Commercial Insurance Policy And Leased Equipment

The 5th Circuit Court of Appeals issued an opinion regarding commercial policies that would be of interest to some businesses.  The case is styled, Sierra Equipment, Incorporated v. Lexington Insurance Company.

Lexington insured LWL Management for construction equipment leased from Sierra.  Sierra argues that, even though it was not a party to the insurance policy, it has standing to sue Lexington for coverage pursuant to Texas’s equitable lien doctrine.  Because the lease agreement between LWL and Sierra did not require LWL to obtain insurance with loss payable to Sierra, this Court determined that the equitable lien doctrine does not apply and thus, Sierra lacks standing to sue Lexington for coverage under Texas law.

The lease agreement between Sierra and LWL required LWL to insure the leased equipment, deliver a copy of the insurance policy to Sierra , and obtain a policy in form, in terms, in amount, and with insurance carriers reasonably believe satisfactory to Sierra.  The agreement did not require that the policy list Sierra as an additional insured or contain a loss payable clause listing Sierra.

It was discovered that the leased equipment was damaged, lost, or destroyed, and Sierra filed a declaratory judgment seeking: (1) Sierra was the rightful owner of the leased equipment; (2) LWL breached the lease agreement by failing to name Sierra as an additional insured under the policy; and (3) Sierra may assert a claim for the proceeds of the policy up to and including the extent of its loss related to the leased equipment.

In Texas:

The rule is established . . . that [an] insurance policy is a personal
contract between the insurer and the insured named in the policy
and a stranger to the policy may not ordinarily maintain a suit on
it.  There is an exception or corollary to this general rule in such
instances as those where a mortgagor or lessee is charged with the
duty of procuring such a policy with loss payable to the mortgagee
or lessor, as the case may be.

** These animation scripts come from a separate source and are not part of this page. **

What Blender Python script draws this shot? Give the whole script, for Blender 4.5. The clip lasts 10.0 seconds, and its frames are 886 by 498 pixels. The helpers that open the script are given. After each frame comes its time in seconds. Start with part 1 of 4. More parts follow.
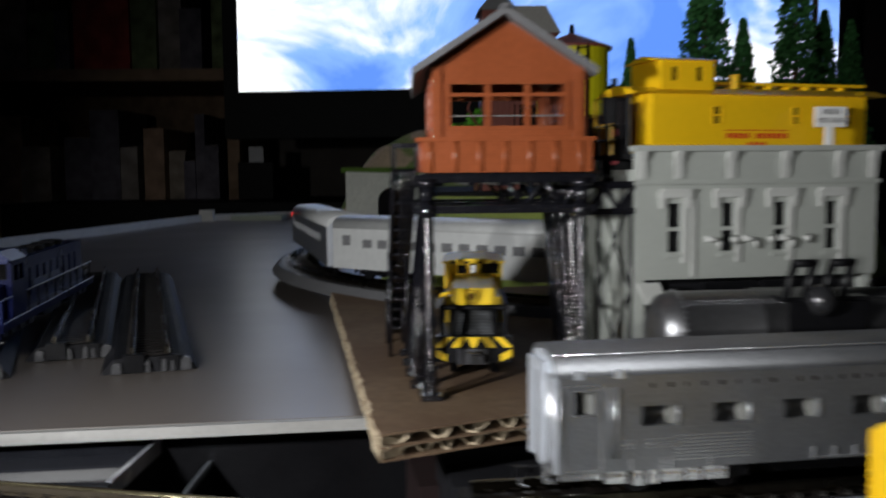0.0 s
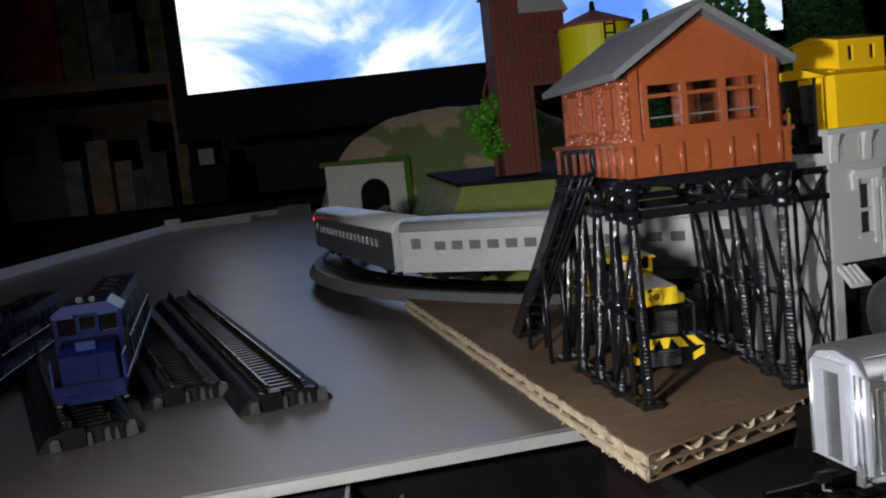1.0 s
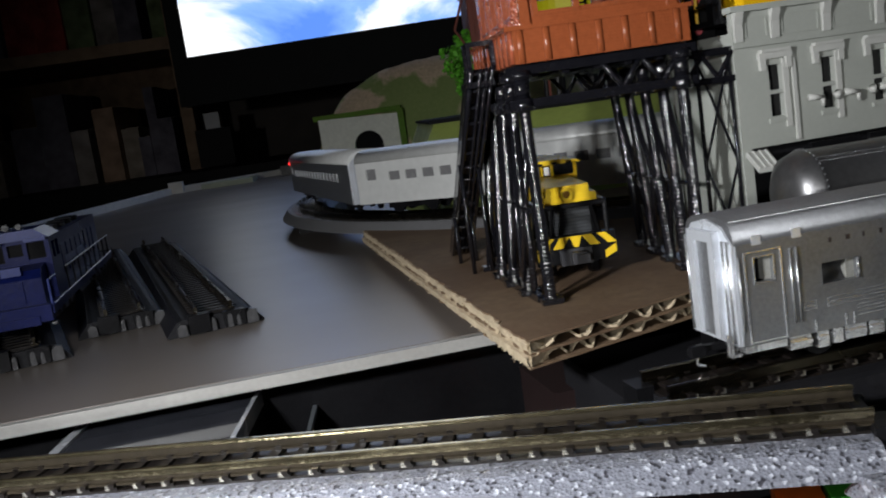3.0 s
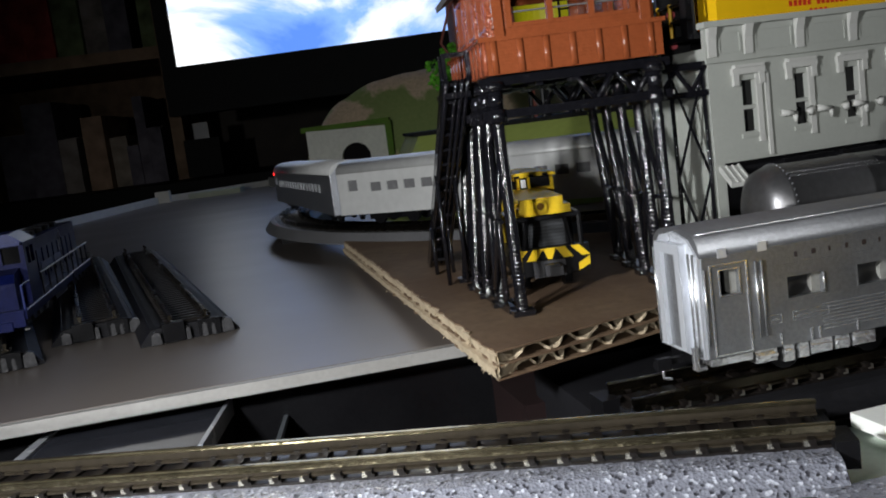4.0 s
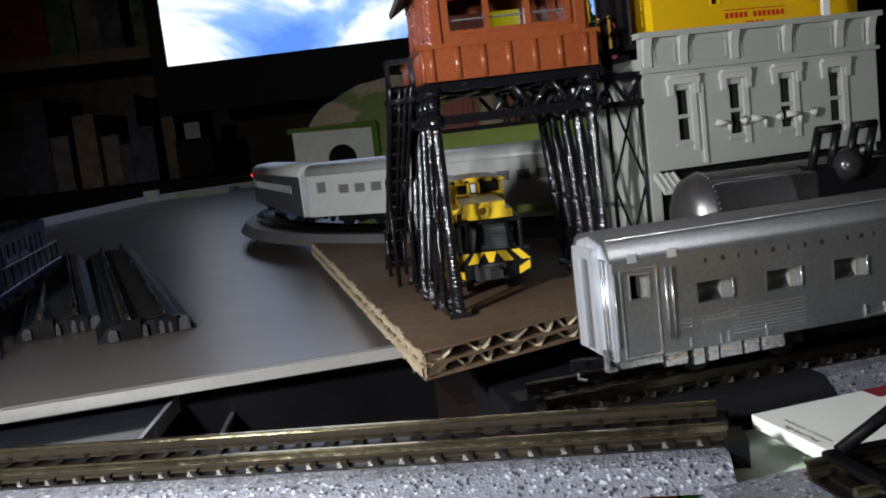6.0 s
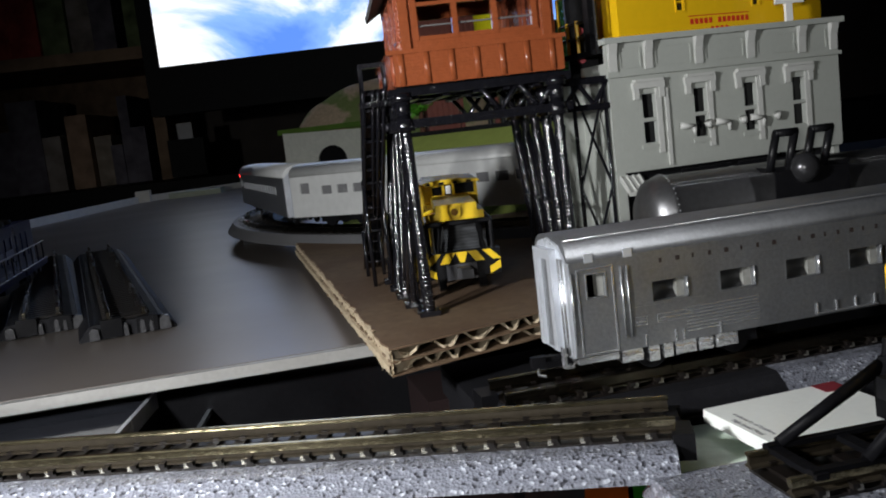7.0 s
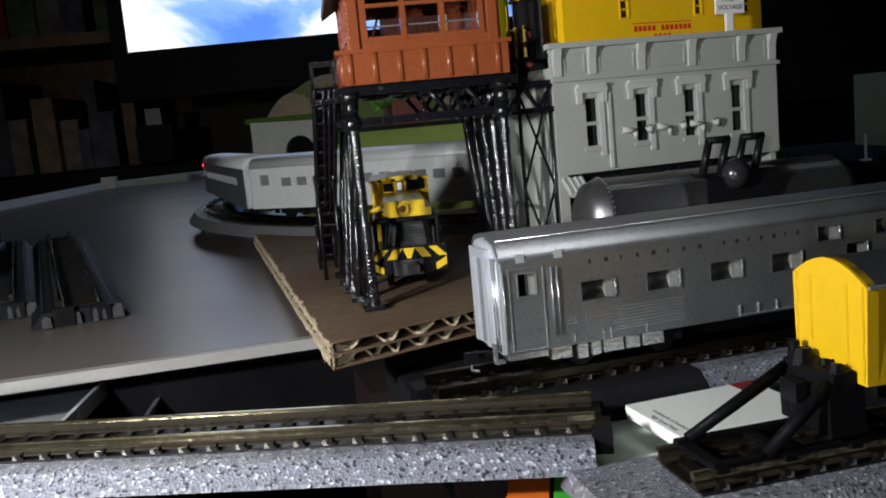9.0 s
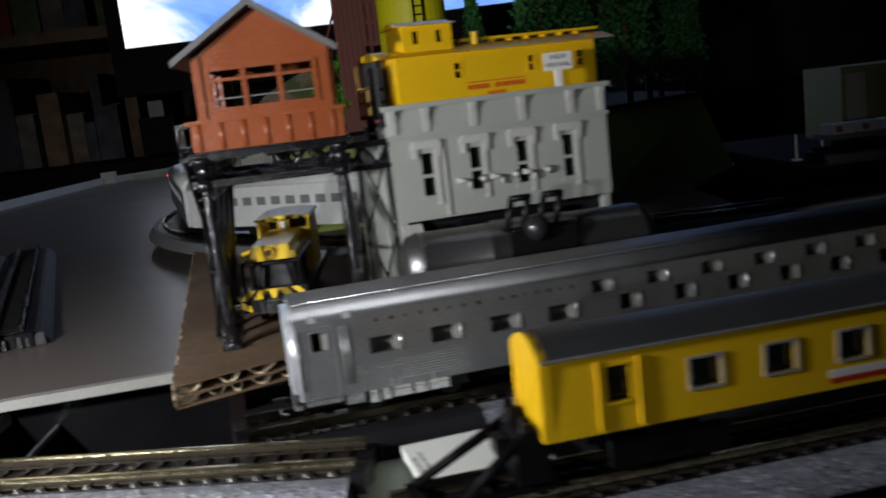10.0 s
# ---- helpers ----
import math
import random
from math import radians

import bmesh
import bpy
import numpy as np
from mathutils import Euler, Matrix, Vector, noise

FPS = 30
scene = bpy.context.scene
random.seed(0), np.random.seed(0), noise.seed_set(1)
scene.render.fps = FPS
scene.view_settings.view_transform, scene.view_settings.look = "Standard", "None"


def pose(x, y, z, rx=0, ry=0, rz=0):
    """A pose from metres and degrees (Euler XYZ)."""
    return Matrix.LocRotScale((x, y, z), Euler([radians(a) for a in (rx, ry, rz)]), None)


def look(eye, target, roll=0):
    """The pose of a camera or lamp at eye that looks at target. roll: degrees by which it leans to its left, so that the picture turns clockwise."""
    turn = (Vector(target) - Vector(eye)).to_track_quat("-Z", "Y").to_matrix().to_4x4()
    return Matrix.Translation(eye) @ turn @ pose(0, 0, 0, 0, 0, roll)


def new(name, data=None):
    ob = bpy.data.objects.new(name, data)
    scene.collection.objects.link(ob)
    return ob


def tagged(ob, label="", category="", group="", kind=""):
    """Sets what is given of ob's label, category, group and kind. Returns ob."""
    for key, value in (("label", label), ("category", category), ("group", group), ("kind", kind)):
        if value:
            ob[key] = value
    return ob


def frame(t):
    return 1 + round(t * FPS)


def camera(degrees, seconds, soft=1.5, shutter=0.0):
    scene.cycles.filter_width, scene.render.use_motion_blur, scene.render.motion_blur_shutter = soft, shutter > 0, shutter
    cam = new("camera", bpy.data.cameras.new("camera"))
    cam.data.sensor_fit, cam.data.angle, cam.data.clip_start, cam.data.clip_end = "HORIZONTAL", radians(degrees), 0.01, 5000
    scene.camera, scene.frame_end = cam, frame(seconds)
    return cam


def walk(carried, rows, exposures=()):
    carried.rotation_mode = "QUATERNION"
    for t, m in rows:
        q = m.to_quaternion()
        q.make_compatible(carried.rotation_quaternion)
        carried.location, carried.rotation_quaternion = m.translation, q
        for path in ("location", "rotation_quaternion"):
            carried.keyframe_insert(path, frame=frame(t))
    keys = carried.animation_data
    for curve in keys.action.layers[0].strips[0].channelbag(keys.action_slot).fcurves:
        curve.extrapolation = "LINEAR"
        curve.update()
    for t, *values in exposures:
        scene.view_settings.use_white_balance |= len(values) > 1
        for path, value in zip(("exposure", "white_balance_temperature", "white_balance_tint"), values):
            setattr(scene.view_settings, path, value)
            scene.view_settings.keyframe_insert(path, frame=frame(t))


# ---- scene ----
cam = camera(52.00, 10.0, soft=1.9, shutter=0.5)
PATH = [
    (0, (0.01104, 0.00748, 0.05298), (-0.09155, 0.99882, -0.02896), -0.48),
    (0.5, (-0.02465, 0.01857, 0.06244), (-0.12410, 1.00326, -0.08070), -0.43),
    (1, (-0.04197, 0.01054, 0.06321), (-0.06989, 1.00389, -0.04848), -6.19),
    (1.5, (-0.02953, 0.01651, 0.05173), (-0.09578, 1.00547, -0.08086), -8.21),
    (2, (-0.02450, 0.01895, 0.04699), (-0.09796, 1.00530, -0.10041), -8.53),
    (2.5, (-0.02312, 0.01415, 0.04930), (-0.09649, 1.00003, -0.10127), -8.58),
    (3, (-0.01831, 0.01443, 0.04655), (-0.07961, 1.00181, -0.09945), -8.33),
    (4.5, (-0.01325, 0.01488, 0.04536), (-0.06259, 1.00515, -0.08480), -7.22),
    (5, (-0.00892, 0.01234, 0.04796), (-0.06965, 1.00071, -0.09147), -6.92),
    (6.5, (-0.00153, 0.01014, 0.04345), (-0.04042, 1.00123, -0.08393), -6.65),
    (7, (0.00130, 0.00729, 0.04451), (-0.03798, 0.99795, -0.08607), -6.66),
    (7.5, (0.00226, 0.00593, 0.04344), (-0.02302, 0.99785, -0.08089), -6.40),
    (8, (0.00217, 0.00092, 0.04847), (-0.01309, 0.99205, -0.08355), -6.35),
    (8.5, (0.00522, 0.00192, 0.04751), (-0.00907, 0.99245, -0.08901), -5.71),
    (9, (0.00687, 0.00284, 0.04565), (-0.00215, 0.99251, -0.09742), -5.32),
    (9.5, (0.01498, -0.00017, 0.05164), (0.00181, 0.98939, -0.09188), -5.28),
    (10, (0.04864, -0.01540, 0.06010), (0.00845, 0.96942, -0.10875), -6.71),
]
walk(cam, [(t, look(eye, target, roll)) for t, eye, target, roll in PATH])

# ---- world and light ----
world = bpy.data.worlds.new("room_dark")
scene.world = world
world.use_nodes = True
world.node_tree.nodes["Background"].inputs[0].default_value = (0.55, 0.62, 0.75, 1)
world.node_tree.nodes["Background"].inputs[1].default_value = 0.022


def lamp(name, kind, eye, target, watts, size, cone=0.0, blend=0.5, tint=(1, 1, 1)):
    data = bpy.data.lights.new(name, kind)
    data.energy, data.color = watts, tint
    if kind == "SPOT":
        data.spot_size, data.spot_blend, data.shadow_soft_size = radians(cone), blend, size
    if kind == "POINT":
        data.shadow_soft_size = size
    ob = new(name, data)
    ob.matrix_world = look(eye, target)
    return ob


# the one work lamp, low behind the camera and to its left
lamp("work_lamp", "SPOT", (-0.190, -0.480, 0.088), (-0.145, 0.225, 0.016), 5.6, 0.012, 48, 0.85, (0.985, 0.99, 0.98))
# the small lamp of the camera itself, at the left of where it lingers
lamp("camera_lamp", "SPOT", (-0.096, 0.050, 0.064), (-0.016, 0.135, -0.004), 1.36, 0.007, 135, 0.8, (0.97, 0.98, 1.0))

# ---- materials ----
MATS = {}


def mat(name, color, rough=0.5, metal=0.0, grain=900.0, vary=0.18, bump=0.0, bump_scale=None, coat=0.0, dirt=None, spots=None, spec=0.5, dirt_at=(0.5, 0.72), layers=0.0):
    """Paint-like surface: two scales of colour variation, roughness variation and fine relief."""
    if name in MATS:
        return MATS[name]
    m = bpy.data.materials.new(name)
    m.use_nodes = True
    nt = m.node_tree
    n, l = nt.nodes, nt.links
    b = n["Principled BSDF"]
    tc = n.new("ShaderNodeTexCoord")
    fine, broad = n.new("ShaderNodeTexNoise"), n.new("ShaderNodeTexNoise")
    fine.inputs["Scale"].default_value, broad.inputs["Scale"].default_value = grain, grain / 14
    fine.inputs["Detail"].default_value, broad.inputs["Detail"].default_value = 4, 5
    for t in (fine, broad):
        l.new(tc.outputs["Object"], t.inputs["Vector"])
    add = n.new("ShaderNodeMath")
    add.operation = "ADD"
    l.new(fine.outputs["Fac"], add.inputs[0])
    l.new(broad.outputs["Fac"], add.inputs[1])
    ramp = n.new("ShaderNodeMapRange")
    ramp.inputs[1].default_value, ramp.inputs[2].default_value = 0.6, 1.4
    ramp.inputs[3].default_value, ramp.inputs[4].default_value = 1 - vary, 1 + vary
    l.new(add.outputs[0], ramp.inputs[0])
    mul = n.new("ShaderNodeVectorMath")
    mul.operation = "SCALE"
    mul.inputs[0].default_value = color
    l.new(ramp.outputs[0], mul.inputs["Scale"])
    out = mul.outputs[0]
    if dirt:
        mix = n.new("ShaderNodeMix")
        mix.data_type = "RGBA"
        lim = n.new("ShaderNodeMapRange")
        lim.inputs[1].default_value, lim.inputs[2].default_value = dirt_at
        lim.inputs[4].default_value = 0.75
        l.new(broad.outputs["Fac"], lim.inputs[0])
        l.new(lim.outputs[0], mix.inputs[0])
        l.new(out, mix.inputs[6])
        mix.inputs[7].default_value = (*dirt, 1)
        out = mix.outputs[2]
    if spots:
        size, dark, light = spots
        v = n.new("ShaderNodeTexVoronoi")
        v.inputs["Scale"].default_value = size
        l.new(tc.outputs["Object"], v.inputs["Vector"])
        sep = n.new("ShaderNodeSeparateColor")
        l.new(v.outputs["Color"], sep.inputs[0])
        cr = n.new("ShaderNodeValToRGB")
        cr.color_ramp.interpolation = "CONSTANT"
        e = cr.color_ramp.elements
        e[0].position, e[0].color = 0.0, (*dark, 1)
        e[1].position, e[1].color = 0.12, (*color, 1)
        e2 = e.new(0.5)
        e2.color = (*[c * 1.2 for c in color], 1)
        e3 = e.new(0.91)
        e3.color = (*light, 1)
        l.new(sep.outputs[0], cr.inputs[0])
        out = cr.outputs[0]
    l.new(out, b.inputs["Base Color"])
    rr = n.new("ShaderNodeMapRange")
    rr.inputs[3].default_value, rr.inputs[4].default_value = max(0.02, rough - 0.1), min(1, rough + 0.12)
    l.new(broad.outputs["Fac"], rr.inputs[0])
    l.new(rr.outputs[0], b.inputs["Roughness"])
    b.inputs["Metallic"].default_value = metal
    b.inputs["Coat Weight"].default_value = coat
    b.inputs["Specular IOR Level"].default_value = spec
    if bump:
        bn = n.new("ShaderNodeBump")
        bn.inputs["Strength"].default_value, bn.inputs["Distance"].default_value = bump, 0.0003
        if spots:
            l.new(v.outputs["Distance"], bn.inputs["Height"])
        else:
            bt = n.new("ShaderNodeTexNoise")
            bt.inputs["Scale"].default_value, bt.inputs["Detail"].default_value = bump_scale or grain, 3
            l.new(tc.outputs["Object"], bt.inputs["Vector"])
            l.new(bt.outputs["Fac"], bn.inputs["Height"])
            if layers:
                wv, ad = n.new("ShaderNodeTexWave"), n.new("ShaderNodeMath")
                wv.bands_direction = "Z"
                wv.inputs["Scale"].default_value, wv.inputs["Distortion"].default_value = 0.314 / layers, 0.6
                l.new(tc.outputs["Object"], wv.inputs["Vector"])
                ad.operation = "MULTIPLY_ADD"
                l.new(wv.outputs["Fac"], ad.inputs[0])
                ad.inputs[1].default_value = 0.14
                l.new(bt.outputs["Fac"], ad.inputs[2])
                l.new(ad.outputs[0], bn.inputs["Height"])
        l.new(bn.outputs["Normal"], b.inputs["Normal"])
    MATS[name] = m
    return m


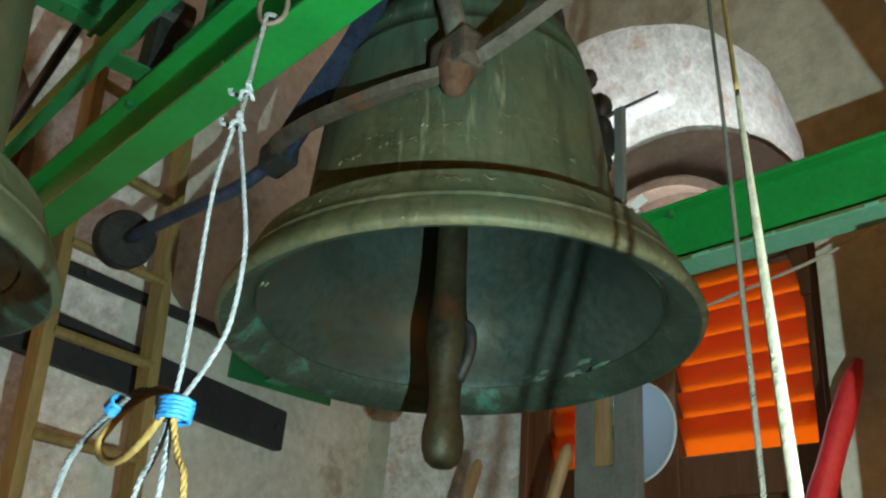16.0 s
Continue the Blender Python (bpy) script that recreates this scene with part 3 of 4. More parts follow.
def second_bell():
    e = root("small_bell", "smaller green-bronze bell hanging from a green steel yoke", "bell", (-0.04, 1.62, 2.90))
    bell_shell(e, 0.83, 1.0)
    for z in (0.05, 0.10):
        bm = bmesh.new()
        tube(bm, curve([(-0.12, 0, z - 0.12), (-0.08, 0, z), (0.08, 0, z), (0.12, 0, z - 0.12)], 5), 0.03, 10)
        part("canon", bm, IRON, e, smooth=True)
    yoke = part("yoke_beam", blocks(((-0.50, -0.14, -0.10), (0.555, 0.14, -0.088)), bevel=0.003), YOKE_GREEN, e, "green painted steel yoke")
    for y in (-0.14, 0.128):
        part("side_plate", blocks(((-0.50, y, -0.088), (0.555, y + 0.012, 0.14)), bevel=0.003), YOKE_GREEN, yoke)
    part("top_plate", blocks(((-0.5, -0.15, 0.14), (0.56, 0.15, 0.152)), bevel=0.003), YOKE_GREEN, yoke)
    for x in (0.33, 0.46):
        part("rib", blocks(((x, -0.152, -0.106), (x + 0.012, 0.152, 0.139)), bevel=0.002), YOKE_GREEN, yoke)
    for x in (0.40, 0.52):
        for y in (-0.09, 0.09):
            part("bolt", bolt(bmesh.new(), (x, y, -0.0995), (0, 0, -1), 0.018, 0.018), YOKE_GREEN, yoke)
    for y in (-0.10, -0.02, 0.06):
        part("stiffener", blocks(((-0.48, y, -0.128), (0.322, y + 0.010, -0.1005)), bevel=0.002), YOKE_GREEN, yoke)
    part("gusset", blocks(((0.335, -0.11, -0.135), (0.452, -0.10, -0.1065)), bevel=0.003), YOKE_GREEN, yoke)
    part("gusset", blocks(((0.335, 0.03, -0.135), (0.452, 0.04, -0.1065)), bevel=0.003), YOKE_GREEN, yoke)
    part("band", blocks(((0.225, -0.156, -0.132), (0.275, 0.156, 0.158)), bevel=0.003), IRON, yoke, "black iron band")
    part("axle", tube(bmesh.new(), [(0.535, 0, -0.04), (0.625, 0, -0.04)], 0.03, 16), IRON, yoke, smooth=True)
    for y in (-0.175, 0.163):
        part("edge_flange", blocks(((-0.50, y, 0.12), (0.555, y + 0.012, 0.152)), bevel=0.002), YOKE_GREEN, yoke)
    part("tie_rod", tube(bmesh.new(), curve([(0.30, -0.165, 0.16), (0.33, -0.17, 0.0), (0.30, -0.16, -0.16)], 4), 0.018, 10), GREEN_DULL, yoke, "green painted tie rod", smooth=True)
    return e


def second_bearing():
    e = root("bearing_block", "small black bearing block beside the green beam", "bearing stand", (0.535, 1.60, 2.621), group="bell bearings")
    part("block", blocks(((-0.034, -0.036, 0), (0.034, 0.036, 0.17)), bevel=0.008), IRON, e)
    part("cap", tube(bmesh.new(), [(-0.04, 0, 0.20), (0.04, 0, 0.20)], 0.046, 20), IRON, e)
    return e


def side_bar():
    """A thin angle iron that runs along the front beam."""
    e = root("angle_bar", "thin angle iron with yellow-green worn paint", "steel bar", (0.40, 0.93, 2.625))
    part("lower_leg", blocks(((0, 0, 0), (0.030, 1.505, 0.005)), bevel=0.001), YOKE_GREEN, e)
    part("upright_leg", blocks(((0, 0, 0.005), (0.005, 1.505, 0.045)), bevel=0.001), YELLOW_GREEN, e)
    part("bracket", blocks(((0.030, 0.6, 0.0), (0.10, 0.66, 0.006)), bevel=0.001), GREEN_DULL, e)
    return e


def black_pipe():
    e = root("black_pipe", "thin shiny black pipe running to the wall", "pipe", (0, 0, 0))
    part("tube", tube(bmesh.new(), [(0.45, 1.94, 2.99), (0.45, 2.56, 2.77)], 0.014, 14), IRON, e, smooth=True)
    part("end_cap", tube(bmesh.new(), [(0.45, 1.915, 3.0), (0.45, 1.945, 2.988)], 0.020, 14), GREY_IRON, e)
    return e


# scale of hook and rope about the camera's eye, fitted to the view
NEARER = 0.62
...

In those instances, in pursuance of
equitable principles, it is established that equity will treat the
policy as having contained such a provision upon the principle that
equity treats that as done which should have been done.
This is known as the equitable lien doctrine.
Here, the agreement between Sierra and LWL did not require LWL obtain insurance with a loss payable clause to Sierra.  And the Lexington policy does not contain such a clause.  Thus, pursuant to Texas case law, Sierra, who was not a party to the insurance policy, does not have standing to sue Lexington.